Las figuraciones civiles de El Maldonado, el último trabajo publicado de Miguel Ángel Petrecca, parecen haberle dado consistencia poética a algunas de las hipótesis que Marcelo Cohen aventuró sobre la Ciencia Ficción en las puertas del nuevo siglo. Aparecidas en la revista Punto de Vista, hablaban, entre otras cosas, de “la impertinencia del pasado y la obturación del futuro”, de ciudades donde este último ya llegó pero aún se le teme porque “no está (definitivamente) clausurado”.
En la Buenos Aires de Petrecca, “un desierto de chatarra” en permanente reciclaje, todo parece tener un destino de caducidad y a la vez una inagotable capacidad de restituirse: los oficios (“El fin del mundo”), los objetos (“Del desguace de viejas casas vacías”), las prendas de vestir (“La ropa”), la propia subjetividad (“Inconstante”), las relaciones humanas : “y la vista de esas sillas en el patio/ en ronda, tal como quedaron al final/ del último asado, va a proyectar de nosotros/ una imagen irreconocible. ¿qué fue lo que se dijo/ y con qué objeto? en el calendario/ un círculo en birome entrevisto al pasar/ le recuerda la proximidad de un cumpleaños” (“Verano”).
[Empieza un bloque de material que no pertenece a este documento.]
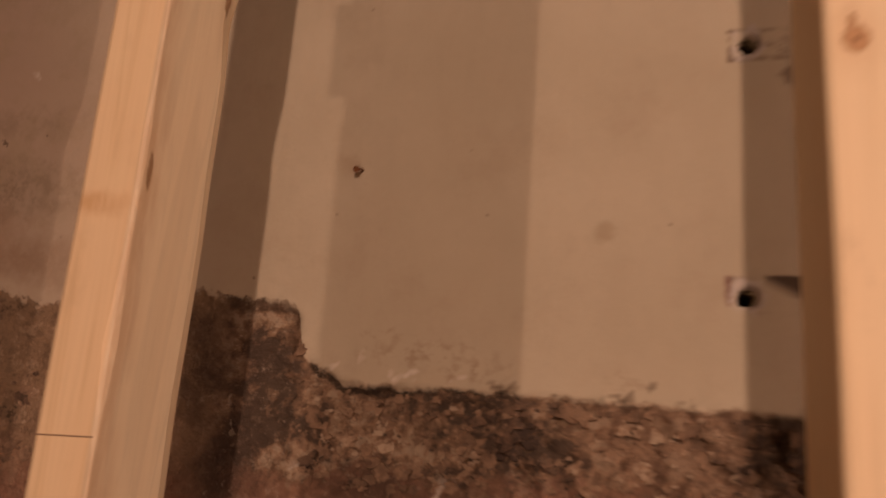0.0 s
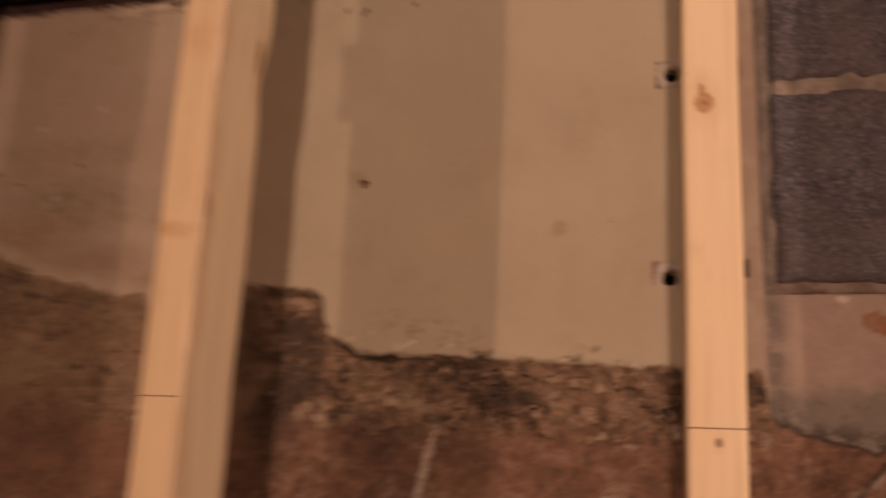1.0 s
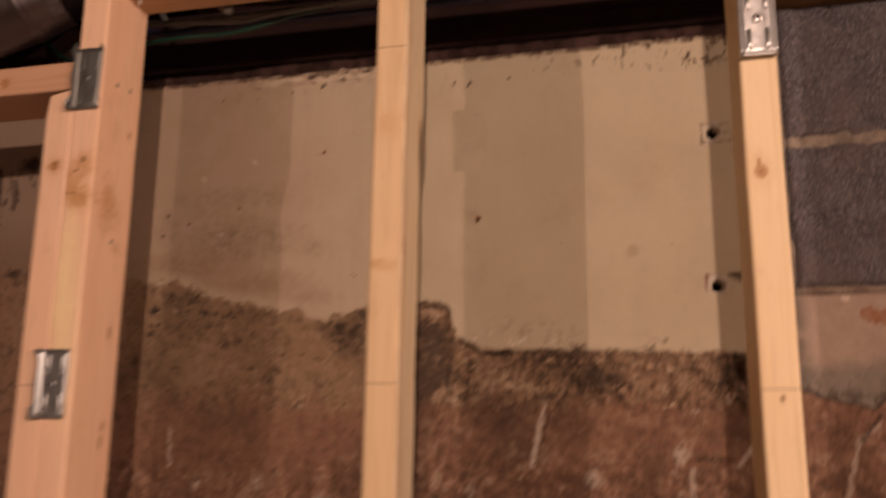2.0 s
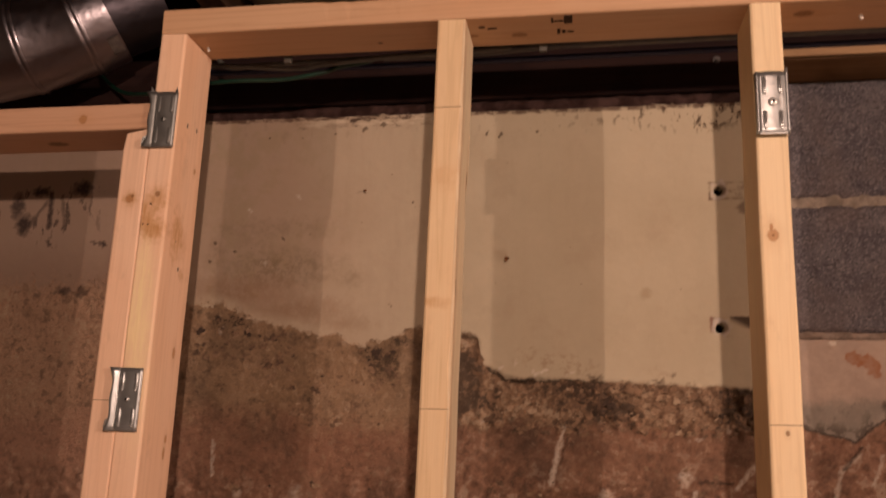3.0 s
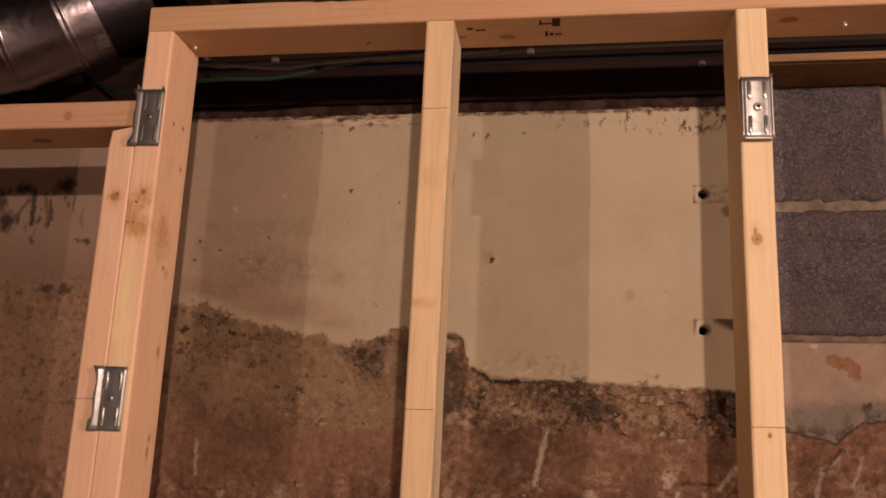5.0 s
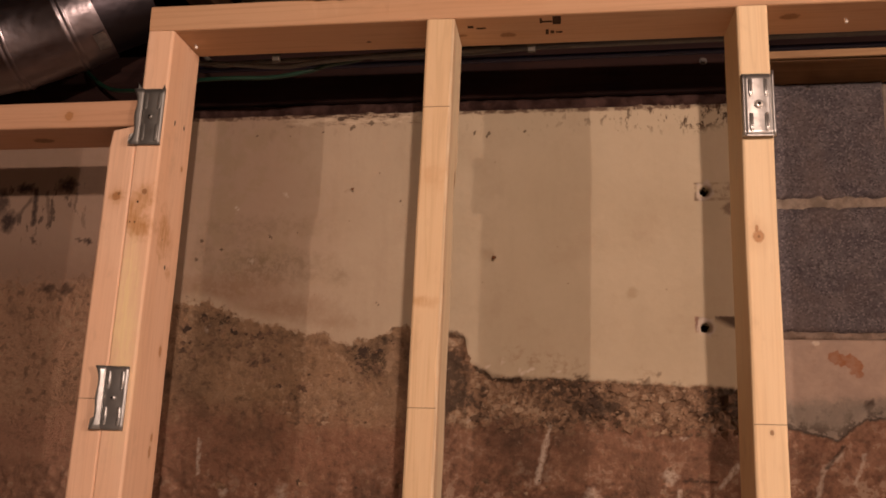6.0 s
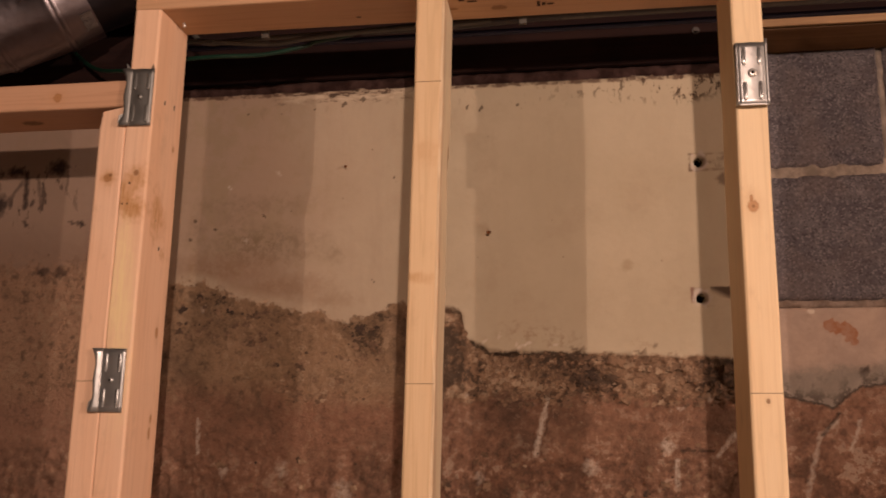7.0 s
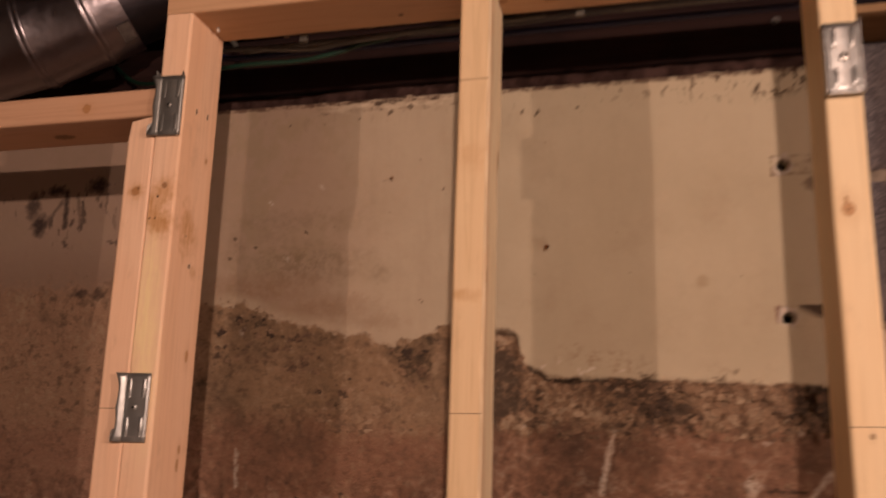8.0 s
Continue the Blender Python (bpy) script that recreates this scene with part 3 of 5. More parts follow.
    red_weight = times(plus(times(spall, 0.40), times(right_bay, 0.38), times(m.step(x, 0.18, 0.19), 0.50)), less(1.0, band), low)
    brown = m.mix(m.math("MINIMUM", red_weight, 0.85), brown, red_scab)
    rim = times(m.step(m.math("ABSOLUTE", less(foot, 1.5575)), 0.0045, 0.0015), right_bay, m.step(n60, 0.45, 0.55), m.step(m.noise(12, 3), 0.42, 0.55))
    brown = m.mix(times(rim, 0.6), brown, (0.42, 0.32, 0.22))
    sooty = stain("sooty")
    brown = m.mix(times(sooty, m.step(mott, 0.62, 0.42, 0.60, 1.0), 0.90), brown, (0.068, 0.045, 0.034))

    coarse = plus(m.math("MAXIMUM", band, plus(times(spall, 0.25), times(m.step(x, -0.36, -0.30), 0.30), 0.42)), times(low, left_bay, -0.15))
    brown = m.mix(times(m.step(grit, 0.440, 0.410), coarse, 0.38), brown, (0.062, 0.043, 0.032))
    brown = m.mix(times(m.step(grit, 0.570, 0.600), coarse, 0.30), brown, (0.430, 0.305, 0.205))
    brown = m.mix(times(m.step(m.noise(60, 10, 0.8, m.mapped((1, 1, 1), (8.1, 0.3, 2.2))), 0.590, 0.615), coarse, m.step(clouds, 0.40, 0.56, 0.2, 1.0), 0.60), brown, (0.500, 0.395, 0.290))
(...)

La percepción catastrófica del futuro asoma ante lo imprevisible próximo y se la reconoce como una marca heredada, familiar (“pero es como si brillara también,/ un instante, el genoma oculto,/ el plan maestro que nos inclina a todos/ como la gravedad a la piedra/ a un mismo fracaso repetido.”, “Warnes”) o literaria (“o en la manía de augurarle a todo proyecto/ un final catastrófico”, “Genética”).
En ese sentido, El Maldonado, ese arroyo de una veintena de kilómetros que atraviesa nueve barrios porteños, deviene símbolo urbano. Si el entubamiento de ese arroyo amenazaba, según el mitólogo Borges, con el fin de “ese casi infinito flanco de soledad”, para Petrecca, en cambio, sus recurrentes desbordes ponen en entredicho las ínfulas autosuficientes y arrogantes de la ciudad, y, como el inconciente, las socavan subterráneamente (“yo duermo destapado/ dando vueltas en la cama, soñando con el río/ turbio que corre entubado bajo mi calle”).
Esa nueva fundación mítica que se propone en el libro se insinúa con su primer poema -de excelente factura- con algún adjetivo de resonancia borgeana (“hacia los balnearios vacíos y últimos”) o con algún verso más explícito (“van hacia una ciudad recién fundada”). Las extensas e insistentes enumeraciones reforzadas por anáforas y paralelismos, que se interrumpen a veces mediante la sorpresa musical de una anástrofe para volver a retomar luego un ritmo fascinante, dicen que el intento por dar un orden taxonómico a los objetos del mundo –respondiendo así a la pulsión centrípeta de toda descripción- se desborda con el mismo brío, por azar, por distracción –bajo una fuerza centrífuga que contrarresta la anterior-, porque la ciudad es un cuadro del mundo que no se queda quieto, y “traga y traga materias primas” y escupe “el carozo” en los basurales de sus márgenes.
Si bien los nombres están a mano para referenciar topografías (“Recoleta”, “Costanera Sur”, “Warnes”, “Chacarita”) y cronografías (“Verano”), los poemas focalizan su atención en el corrimiento de sus límites espaciales (“hay una épica, una fábula que nos suena/ similar a la del pasto irrumpiendo/ en la ciudad bajo el asfalto resquebrajado,/ la voz del desierto mismo y sus habitantes”, “La mulita”), en el entre temporal que aparece bajo la imagen de una bisagra (“En medio del tercer truco del día,/ en la bisagra entre las buenas y las malas”, “Recoleta”), en un frágil y momentáneo equilibrio entre “la enfermedad y la salud”. Los colectivos empolvados que van y vienen, soñados también, entre el Centro y la provincia, dejan atrás la idea de límite natural entre capital y provincia que encarnaba el arroyo Maldonado, antes de la ampliación por ley de la capital, a fines del siglo XIX. Los hoteles del centro hacen añorar ahora la cortesía provinciana, la ciudad “se extiende/ de manera deforme y se sale de cauce,/ desbocada, anexándose casi sin criterio/ terrenos aledaños, caseríos, tierra yerma” (“La ciudad”). Y los palimpsestos modernos grafiteados en las paredes, como los garabatos adolescentes en los ascensores, esperan ser sepultados por la mano anual de pintura. Pronto las criaturas de la ciudad, con trazos fugaces, volverán a fundarla.
Publicado en Diario de Poesía, Buenos Aires-Rosario, n° 76, mayo a agosto de 2008.